Title: Big Magic: Creative Living Beyond Fear
Page: 288 pages
Plot: Readers of all ages and walks of life have drawn inspiration and empowerment from Elizabeth Gilbert’s books for years. Now this beloved author digs deep into her own generative process to share her wisdom and unique perspective about creativity. With profound empathy and radiant generosity, she offers potent insights into the mysterious nature of inspiration. She asks us to embrace our curiosity and let go of needless suffering. She shows us how to tackle what we most love, and how to face down what we most fear. She discusses the attitudes, approaches, and habits we need in order to live our most creative lives. Balancing between soulful spirituality and cheerful pragmatism, Gilbert encourages us to uncover the “strange jewels” that are hidden within each of us. Whether we are looking to write a book, make art, find new ways to address challenges in our work, embark on a dream long deferred, or simply infuse our everyday lives with more mindfulness and passion, Big Magic cracks open a world of wonder and joy.

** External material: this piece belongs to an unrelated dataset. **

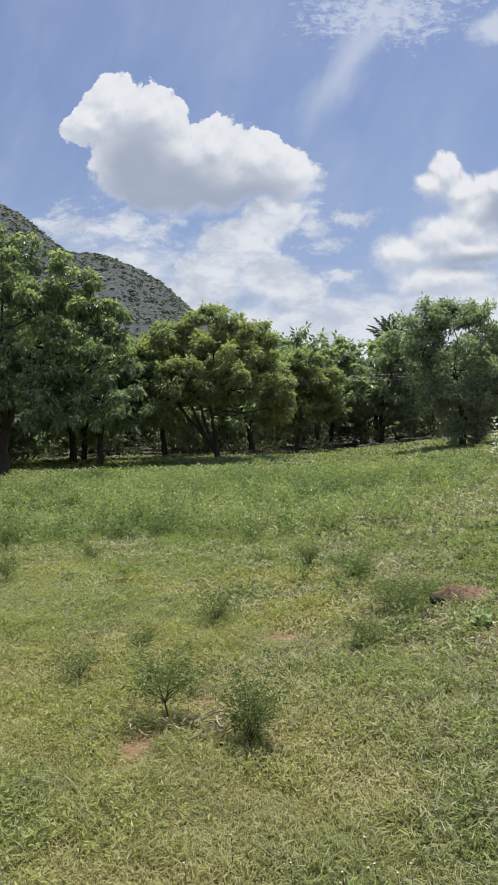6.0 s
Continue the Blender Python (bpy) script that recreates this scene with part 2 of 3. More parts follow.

Favorite Quote: “The universe buries strange jewels deep within us all, and then stands back to see if we can find them.”
Thoughts: I had heard a lot about this book by Elizabeth Gilbert and I wanted to read it ever since. I had loved ‘Eat Pray Love’ and I was expecting much more from this one. Well, this book is basically about keeping your creativity alive, growing and away from fears.
In this book the author has given creative ideas a life of their own. They pay a visit to an individual at any possible time and place, you grab it or they will visit someone else. There is never a “right time” for creativity. Procrastination leads do a missed opportunity when it comes to creativity. This is beautifully explained with examples from author’s personal life.
The other thing that I liked in the book was creativity’s relationship with fear. Creativity and fear co-exist the more attention given to fear, the more it expands. A lot of times an individual judges his creative output based on the success it will receive. The author advises to not fret about it and just do it. The most important thing is to give in your 100% and the work you produce should be perfect according to you. This particular thought is quite inspiring and comforting for anyone who needs to overcome the mental barrier of being measured by the success his creativity receives from the society.
The voice is narrative and it feels like the author is talking to the reader. There were few highs points for me in the book but I was expecting much more. Few ideas seemed impractical and not applicable universally. For e.g. the author states that getting a higher education in field of your interest is unworthy. Some people have innate talent to do things but other need to brush up their skills and that’s where education is required.
Overall, this book didn’t impress me completely but there are a few gems that can be taken away from this book.